The Invention of Lying
Time/place: 4:10 showing at Ocean Ranch 7 (w/Tex) with Nick
When I first heard about this movie, I thought it was a brilliant idea. Then I saw the trailer and realized it was a comedy – how disappointing. Then some online review mentioned how much heart the movie had and dared to reference Frank Capra as an inspiration, so I was again slightly interested. Then, I saw it. Follow the up and down patterned wave of interest versus disinterest I just mentioned to figure out what I thought of it ;).
First, I’m not a fan of Ricky Gervais’ comedy. I don’t loathe the fella, I just don’t think he’s funny. That’s alright, I wasn’t interested in his movie for that, and if had been charming and lovely I wouldn’t have minded the obligatory comedic sections. Second, the movie takes an odd turn in the second half to mock Christianity (for comedic purposes only), which felt out-of-place more than anything, yet again… if the movie’s charms had previously won me over, I wouldn’t have minded. So, I didn’t like The Invention of Lying. It’s more than that, though. I hated it.
My goodness, why such strong wording? Well, that’s because I really WANTED to like it. It was a great idea. The world it created, though, was just asinine. I understand that it’s a world where nobody tells lies, but the population were constantly blurting out whatever came into their minds, even when they weren’t being asked. My favorite color is green, but if I don’t offer that up in casual conversation does that mean I’m lying? Of course not. However, in the world of this movie characters are constantly saying things that may be what they feel, but are completely unnecessary to share. It’s all done for laughs, of course, and that is what turned me off to the movie so quickly. This movie has a great concept behind it, but that concept is cheapened and made ridiculous all for a few laughs. There are a couple of emotional parts, one especially which launches the aforementioned Christian mockery of the second half, but by that point I was so checked out by the ludicrous nature of the characters that I was no longer invested and didn’t care. The characters do have normal, human reactions when it’s convenient, yet they are also very often inhuman and tactless for the sake of comedy.
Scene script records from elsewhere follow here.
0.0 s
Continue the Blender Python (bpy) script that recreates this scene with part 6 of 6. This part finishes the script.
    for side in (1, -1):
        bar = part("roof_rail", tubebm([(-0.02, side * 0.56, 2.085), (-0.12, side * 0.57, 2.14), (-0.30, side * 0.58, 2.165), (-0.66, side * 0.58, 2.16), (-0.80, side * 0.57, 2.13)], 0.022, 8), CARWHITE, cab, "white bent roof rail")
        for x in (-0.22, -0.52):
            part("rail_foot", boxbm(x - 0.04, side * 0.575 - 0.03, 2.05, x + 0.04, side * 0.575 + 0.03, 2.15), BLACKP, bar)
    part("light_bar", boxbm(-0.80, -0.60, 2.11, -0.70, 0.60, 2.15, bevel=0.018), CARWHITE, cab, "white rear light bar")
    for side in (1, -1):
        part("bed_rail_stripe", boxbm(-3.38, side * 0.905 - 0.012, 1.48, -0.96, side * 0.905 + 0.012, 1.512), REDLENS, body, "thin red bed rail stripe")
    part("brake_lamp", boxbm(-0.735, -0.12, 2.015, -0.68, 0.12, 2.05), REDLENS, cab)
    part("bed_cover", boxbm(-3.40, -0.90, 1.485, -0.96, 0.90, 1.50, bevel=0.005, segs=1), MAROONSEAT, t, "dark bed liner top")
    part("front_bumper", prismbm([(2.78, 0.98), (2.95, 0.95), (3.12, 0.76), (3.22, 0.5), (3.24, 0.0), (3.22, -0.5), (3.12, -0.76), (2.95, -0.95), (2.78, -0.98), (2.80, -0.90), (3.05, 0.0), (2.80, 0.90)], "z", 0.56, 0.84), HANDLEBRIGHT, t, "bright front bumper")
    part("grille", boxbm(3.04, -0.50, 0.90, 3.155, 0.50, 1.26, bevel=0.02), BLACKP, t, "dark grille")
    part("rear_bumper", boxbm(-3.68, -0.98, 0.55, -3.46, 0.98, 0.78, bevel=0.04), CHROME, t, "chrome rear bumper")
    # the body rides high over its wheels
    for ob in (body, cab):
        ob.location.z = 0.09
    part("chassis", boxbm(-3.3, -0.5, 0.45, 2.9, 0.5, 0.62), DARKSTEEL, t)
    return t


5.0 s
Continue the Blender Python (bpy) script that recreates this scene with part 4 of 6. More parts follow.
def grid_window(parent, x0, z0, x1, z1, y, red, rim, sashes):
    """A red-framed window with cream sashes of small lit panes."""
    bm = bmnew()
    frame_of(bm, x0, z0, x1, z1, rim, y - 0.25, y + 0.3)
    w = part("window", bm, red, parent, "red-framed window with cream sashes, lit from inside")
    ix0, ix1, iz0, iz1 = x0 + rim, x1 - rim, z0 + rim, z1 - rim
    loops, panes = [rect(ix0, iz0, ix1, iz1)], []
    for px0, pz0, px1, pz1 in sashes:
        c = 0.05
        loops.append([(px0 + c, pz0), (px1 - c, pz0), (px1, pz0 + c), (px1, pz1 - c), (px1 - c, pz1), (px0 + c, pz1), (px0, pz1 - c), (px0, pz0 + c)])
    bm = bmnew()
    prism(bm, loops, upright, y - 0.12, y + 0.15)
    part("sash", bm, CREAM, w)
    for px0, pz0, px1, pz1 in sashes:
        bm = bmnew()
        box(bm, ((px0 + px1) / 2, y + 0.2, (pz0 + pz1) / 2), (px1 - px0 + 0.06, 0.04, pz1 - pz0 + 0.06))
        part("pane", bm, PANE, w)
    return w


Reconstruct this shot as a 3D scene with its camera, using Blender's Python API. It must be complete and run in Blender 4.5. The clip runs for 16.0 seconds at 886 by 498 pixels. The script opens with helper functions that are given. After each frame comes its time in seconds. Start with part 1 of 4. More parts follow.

Even though I’d obviously prefer the more realistic, touching route, I’d almost just as rather it stuck to straight comedy so as to avoid the weird and uneven nature the movie actually presents.
That’s the whole thing – it was uneven, and I was never exactly sure what it was trying to do. There were moments of great heart, analyzing the ideas of lies and their effect on people – posing the question of "lying for a better purpose" and all. However, this is all cheapened by characters that respond like robots, accepting whatever they’re told. The characters, most often, are missing the very elements that make humanity: creative thinking, analytical mindsets, compassion. This made it very confusing, because the story is supposedly about lying in a world where people only say the truth – yet the world was really bizarre and unnatural beyond that fact, so I wasn’t really sure WHAT it was about. The worst part, though, was the main plot point – the love story. Our lead character is enchanted by a girl who never shows any signs of not being shallow and mindless, yet he pursues her relentlessly even as he is trying to point out his inner beauty to her. Eventually, she does let her genuine feelings show through more and more as he apparently brings it out of her, but what the movie tries to present as this great interest is based mostly on the fact that she’s hot – since in this world people don’t really have much of a personality. So, it becomes about "following your heart," which is great… but what on earth does that have to do with only telling the truth? It’s as if the movie is attempting to say that love, faith, compassion, creativity, and more are all related to lies. That, in order to obtain any of these natural facets, we need to be able to lie to ourselves? Very confusing.
It wasn’t ALL bad… just mostly ;). Ricky Gervais is a fine actor, proving himself in a couple of emotional scenes. Jennifer Garner is just as good and absolutely adorable – her ever-present girl-next-door charm on overload here. The few tender moments were well done, and I did chuckle a couple of times. I may have despised the movie overall, but I’d be remiss if I didn’t mention these few things before checking out.
So, that’s that. No spoiler-ific review continuation today because I think I’ve done enough here. I was extremely disappointed in The Invention of Lying, because for all of its brilliance in concept and a few beautiful moments, the stupidity of the majority of the movie ruined it all for me. I saw the great potential in it, but too often that potential was marred for a cheap laugh or by the poor scriptwriting. Nick loved it, so you might to, but for me… it was just another missed opportunity.